• Prompt
Quote the listing below in its entirety, omitting every image.

• Source data
__________

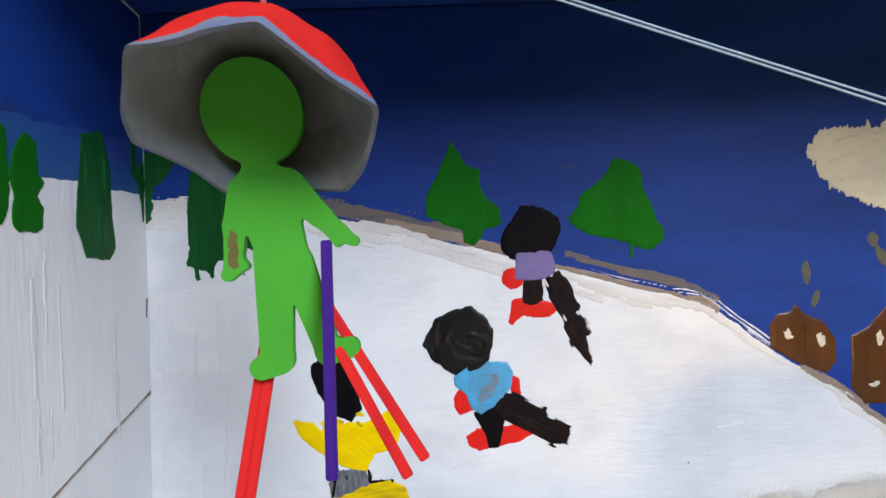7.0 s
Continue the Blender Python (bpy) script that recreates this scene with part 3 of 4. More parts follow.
tree([(-104, 205), (-96, 203), (-92, 196), (-100, 188), (-108, 195)], back, "tree_dark", "dark green painted tree crown on blue sky", 9)
tree([(-129, 200), (-120, 206), (-111, 200), (-104, 178), (-107, 172), (-111, 174), (-115, 168), (-120, 170), (-123, 165), (-130, 168)], back, "tree_dark", "dark green painted tree with streaky brush marks", 12, 1.2,
     drips=(((-128, 172), (-127, 163), 1.2), ((-123, 168), (-122, 164), 1.0)))
tree([(-145, 206), (-139, 209), (-134, 204), (-138, 198), (-142, 196), (-142.5, 184), (-145, 182)], back, "tree_dark", "dark green painted tree in the corner of the box", 15, 0.8)
left_t = lambda u, v, h: left(u, v, h + 0.65)
tree([(-12, 214), (-9, 213), (-8, 200), (-2, 204), (-1.5, 196), (-3, 184), (-6, 196), (-12, 199)], left_t, "tree_dark", "dark green painted tree on the side wall", 18, 0.7)
tree([(-46.5, 205.2), (-34, 208.4), (-28.8, 198.1), (-28.5, 186), (-26.5, 173.9), (-30.7, 170.5), (-45.2, 171.3), (-50.6, 179.8), (-49, 190.8), (-47.5, 198.8)], left_t, "tree_dark", "tall dark green painted tree on the side wall", 21, 0.6)
tree([(-74.7, 200.8), (-70.4, 198.4), (-70.3, 191.3), (-67.3, 189.5), (-71.1, 186), (-67.6, 183.2), (-68.4, 178.3), (-78.2, 177.2), (-80.8, 178.6), (-80.1, 184.9), (-81.4, 190.6), (-79.5, 196.4)], left_t, "tree", "lumpy green painted tree on the side wall", 24, 0.6)
tree([(-88, 203), (-83, 200), (-82, 186), (-84, 180), (-88, 179)], left_t, "tree", "green painted tree near the front of the side wall", 27, 1.0)

# ---- painted houses, smoke and cloud ----


def house(pts, windows, smoke, label, seed):
    us, vs_ = [q[0] for q in pts], [q[1] for q in pts]
    box_ = (min(us) - 5, min(vs_) - 5, max(us) + 5, max(vs_) + 6)
    body = lambda u, v: d_poly(u, v, pts) - 0.4 + 0.4 * fbm(u, v, 0.3, seed) + 0.2 * fbm(u, v, 1.1, seed + 1)
    ob = painted("painted_house", [(body, box_, "brown", back, dict(base=0.6, thick=0.7, streak=0.16, seed=seed, cell=0.6, angle=80, edge=2.5))], label, "painted house", "painted houses")
    for x, z, rx, rz in windows:
        p, f = daub(lambda u, v: d_oval(u, v, (x, z), (rx, rz)) + 0.6 * rx * fbm(u, v, 0.9, seed + int(x)), (x - 2 * rx - 1, z - 2 * rz, x + 2 * rx + 1, z + 2 * rz), back,
                    base=1.35, thick=0.25, cell=0.25, streak=0.1, edge=0.5)
        part("window", mesh_of("window", [(p, f, 0)], ["white"]), ob, "white paint daub for a window")
    rng = random.Random(seed + 40)
    for k in range(9):
        u0, v0, ln = rng.uniform(min(us) + 2, max(us) - 2), rng.uniform(min(vs_) + 6, max(vs_) - 4), rng.uniform(4, 12)
        ends = np.array([[u0, v0], [u0 + rng.uniform(-1.5, 1.5), v0 - ln]])
        if np.all(body(ends[:, 0], ends[:, 1]) < -1.0) and all(abs(u0 - w[0]) > 3.2 for w in windows):
            brush(ob, [tuple(q) for q in ends], rng.uniform(0.3, 0.7), "house_dark", 1.35, seed * 9 + k, label="dark glossy brush mark")
    for x, z, rx, rz, t in smoke:
        puff = lambda u, v, x=x, z=z, rx=rx, rz=rz, t=t: d_oval(u, v, (x, z), (rx, rz), t) + 0.5 * fbm(u, v, 0.7, int(z))
        painted("painted_smoke", [(puff, (x - 8, z - 8, x + 8, z + 8), "smoke", back, dict(base=0.05, thick=0.2, cell=0.4, streak=0.08))],
                "olive daub of painted chimney smoke on blue sky", "painted smoke", "painted smoke")
    return ob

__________

• Result of the task
7.0 s
Continue the Blender Python (bpy) script that recreates this scene with part 3 of 4. More parts follow.
tree([(-104, 205), (-96, 203), (-92, 196), (-100, 188), (-108, 195)], back, "tree_dark", "dark green painted tree crown on blue sky", 9)
tree([(-129, 200), (-120, 206), (-111, 200), (-104, 178), (-107, 172), (-111, 174), (-115, 168), (-120, 170), (-123, 165), (-130, 168)], back, "tree_dark", "dark green painted tree with streaky brush marks", 12, 1.2,
     drips=(((-128, 172), (-127, 163), 1.2), ((-123, 168), (-122, 164), 1.0)))
tree([(-145, 206), (-139, 209), (-134, 204), (-138, 198), (-142, 196), (-142.5, 184), (-145, 182)], back, "tree_dark", "dark green painted tree in the corner of the box", 15, 0.8)
left_t = lambda u, v, h: left(u, v, h + 0.65)
tree([(-12, 214), (-9, 213), (-8, 200), (-2, 204), (-1.5, 196), (-3, 184), (-6, 196), (-12, 199)], left_t, "tree_dark", "dark green painted tree on the side wall", 18, 0.7)
tree([(-46.5, 205.2), (-34, 208.4), (-28.8, 198.1), (-28.5, 186), (-26.5, 173.9), (-30.7, 170.5), (-45.2, 171.3), (-50.6, 179.8), (-49, 190.8), (-47.5, 198.8)], left_t, "tree_dark", "tall dark green painted tree on the side wall", 21, 0.6)
tree([(-74.7, 200.8), (-70.4, 198.4), (-70.3, 191.3), (-67.3, 189.5), (-71.1, 186), (-67.6, 183.2), (-68.4, 178.3), (-78.2, 177.2), (-80.8, 178.6), (-80.1, 184.9), (-81.4, 190.6), (-79.5, 196.4)], left_t, "tree", "lumpy green painted tree on the side wall", 24, 0.6)
tree([(-88, 203), (-83, 200), (-82, 186), (-84, 180), (-88, 179)], left_t, "tree", "green painted tree near the front of the side wall", 27, 1.0)

# ---- painted houses, smoke and cloud ----


def house(pts, windows, smoke, label, seed):
    us, vs_ = [q[0] for q in pts], [q[1] for q in pts]
    box_ = (min(us) - 5, min(vs_) - 5, max(us) + 5, max(vs_) + 6)
    body = lambda u, v: d_poly(u, v, pts) - 0.4 + 0.4 * fbm(u, v, 0.3, seed) + 0.2 * fbm(u, v, 1.1, seed + 1)
    ob = painted("painted_house", [(body, box_, "brown", back, dict(base=0.6, thick=0.7, streak=0.16, seed=seed, cell=0.6, angle=80, edge=2.5))], label, "painted house", "painted houses")
    for x, z, rx, rz in windows:
        p, f = daub(lambda u, v: d_oval(u, v, (x, z), (rx, rz)) + 0.6 * rx * fbm(u, v, 0.9, seed + int(x)), (x - 2 * rx - 1, z - 2 * rz, x + 2 * rx + 1, z + 2 * rz), back,
                    base=1.35, thick=0.25, cell=0.25, streak=0.1, edge=0.5)
        part("window", mesh_of("window", [(p, f, 0)], ["white"]), ob, "white paint daub for a window")
    rng = random.Random(seed + 40)
    for k in range(9):
        u0, v0, ln = rng.uniform(min(us) + 2, max(us) - 2), rng.uniform(min(vs_) + 6, max(vs_) - 4), rng.uniform(4, 12)
        ends = np.array([[u0, v0], [u0 + rng.uniform(-1.5, 1.5), v0 - ln]])
        if np.all(body(ends[:, 0], ends[:, 1]) < -1.0) and all(abs(u0 - w[0]) > 3.2 for w in windows):
            brush(ob, [tuple(q) for q in ends], rng.uniform(0.3, 0.7), "house_dark", 1.35, seed * 9 + k, label="dark glossy brush mark")
    for x, z, rx, rz, t in smoke:
        puff = lambda u, v, x=x, z=z, rx=rx, rz=rz, t=t: d_oval(u, v, (x, z), (rx, rz), t) + 0.5 * fbm(u, v, 0.7, int(z))
        painted("painted_smoke", [(puff, (x - 8, z - 8, x + 8, z + 8), "smoke", back, dict(base=0.05, thick=0.2, cell=0.4, streak=0.08))],
                "olive daub of painted chimney smoke on blue sky", "painted smoke", "painted smoke")
    return ob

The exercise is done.